Two Hong Kong-listed mainland companies, including the country's first internet-only insurer Zhong An Online P&C Insurance whose shares surged as much as 18 percent during its trading debut in September, were being considered for the pilot program.

Currently, 80 percent of Zhong An stocks remain non-tradable and are in the hands of major shareholders, including Ant Financial, Tencent Holdings and Ping An Insurance, due to regulatory barriers. Similarly, some 85 percent of Legend Holdings Corporation stocks cannot be freely traded on the secondary market and are held by big shareholders like State-owned Chinese Academy of Sciences Holdings and China Oceanwide Holdings Group.

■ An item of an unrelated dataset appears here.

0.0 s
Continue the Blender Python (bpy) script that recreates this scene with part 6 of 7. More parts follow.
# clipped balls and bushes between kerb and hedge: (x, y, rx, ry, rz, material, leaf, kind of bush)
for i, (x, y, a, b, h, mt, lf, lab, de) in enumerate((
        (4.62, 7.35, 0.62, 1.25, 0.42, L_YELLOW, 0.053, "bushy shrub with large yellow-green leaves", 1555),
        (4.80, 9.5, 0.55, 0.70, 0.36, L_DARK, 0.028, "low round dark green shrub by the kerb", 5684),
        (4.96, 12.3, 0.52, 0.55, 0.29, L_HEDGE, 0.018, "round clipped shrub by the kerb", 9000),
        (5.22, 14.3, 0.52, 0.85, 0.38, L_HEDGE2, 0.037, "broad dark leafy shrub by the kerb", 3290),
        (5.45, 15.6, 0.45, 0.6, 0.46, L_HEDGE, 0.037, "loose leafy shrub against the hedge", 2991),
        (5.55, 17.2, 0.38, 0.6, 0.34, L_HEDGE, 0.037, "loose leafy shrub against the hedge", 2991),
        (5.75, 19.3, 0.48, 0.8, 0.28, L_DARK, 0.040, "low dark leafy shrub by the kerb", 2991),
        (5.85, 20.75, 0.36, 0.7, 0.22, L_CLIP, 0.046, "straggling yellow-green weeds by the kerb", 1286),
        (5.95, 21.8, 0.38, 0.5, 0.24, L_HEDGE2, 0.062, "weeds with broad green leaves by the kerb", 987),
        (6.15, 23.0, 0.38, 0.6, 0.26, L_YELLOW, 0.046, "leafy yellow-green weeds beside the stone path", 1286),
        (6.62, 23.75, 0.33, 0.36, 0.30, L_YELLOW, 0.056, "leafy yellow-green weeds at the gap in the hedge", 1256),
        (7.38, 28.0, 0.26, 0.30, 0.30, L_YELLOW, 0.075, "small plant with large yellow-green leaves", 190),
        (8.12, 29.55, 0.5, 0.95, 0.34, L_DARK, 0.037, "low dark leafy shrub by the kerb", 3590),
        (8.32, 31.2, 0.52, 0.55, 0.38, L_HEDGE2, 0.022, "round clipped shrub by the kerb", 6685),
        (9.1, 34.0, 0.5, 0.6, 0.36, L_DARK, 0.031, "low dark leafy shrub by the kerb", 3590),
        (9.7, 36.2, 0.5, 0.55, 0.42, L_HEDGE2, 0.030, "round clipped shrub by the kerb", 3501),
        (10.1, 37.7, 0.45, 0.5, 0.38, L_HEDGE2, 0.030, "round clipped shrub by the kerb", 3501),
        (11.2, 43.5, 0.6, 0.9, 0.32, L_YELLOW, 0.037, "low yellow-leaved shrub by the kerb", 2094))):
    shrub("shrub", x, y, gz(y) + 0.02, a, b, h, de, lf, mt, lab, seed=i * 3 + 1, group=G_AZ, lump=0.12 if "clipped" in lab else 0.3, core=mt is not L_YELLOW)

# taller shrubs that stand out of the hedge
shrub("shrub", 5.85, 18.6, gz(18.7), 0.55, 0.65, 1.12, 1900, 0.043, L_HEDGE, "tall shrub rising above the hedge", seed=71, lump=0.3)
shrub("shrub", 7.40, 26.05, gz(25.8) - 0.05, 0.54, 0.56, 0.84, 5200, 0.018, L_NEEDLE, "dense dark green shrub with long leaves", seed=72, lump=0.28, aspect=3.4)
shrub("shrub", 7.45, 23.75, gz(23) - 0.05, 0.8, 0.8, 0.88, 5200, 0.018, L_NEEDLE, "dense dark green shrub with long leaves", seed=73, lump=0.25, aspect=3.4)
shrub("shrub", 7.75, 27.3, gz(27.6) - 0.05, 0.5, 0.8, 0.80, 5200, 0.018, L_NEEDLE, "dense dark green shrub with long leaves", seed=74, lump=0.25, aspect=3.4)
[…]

It appears to be an educated guess that Legend Holdings Corporation is also on the list.

"The full circulation of H-shares is looking to make a big chunk of stocks from 249 such companies available for public trading, which could unlock 2.6 trillion yuan ($394 billion) non-tradable H-shares, equivalent to some 8 percent of the total value of tradable shares in the Hong Kong stock market," said Matthew Kwok, managing director of Hong Kong-based China Goldjoy Asset Management Ltd.

In its latest report, analysts from Bank of America Merrill Lynch projected that some $122 billion of domestic H-shares, equivalent to 2.4 percent of Hong Kong's stock market capitalization are prone for sale, if the trial program is fully rolled out.

"The Hong Kong Exchanges and Clearing Ltd, the stock market operator, should gain some momentum from the full circulation of H shares, as the pilot program would sharpen Hong Kong's edge as the initial public offering destination for mainland companies," said Kwok.

But shares of some Hong Kong-listed private mainland firms may face "meaningful selling pressure", analysts from Bank of America Merrill Lynch wrote in the report, adding that the program will be carried out in a progressive manner and the whole process may take quite a few years.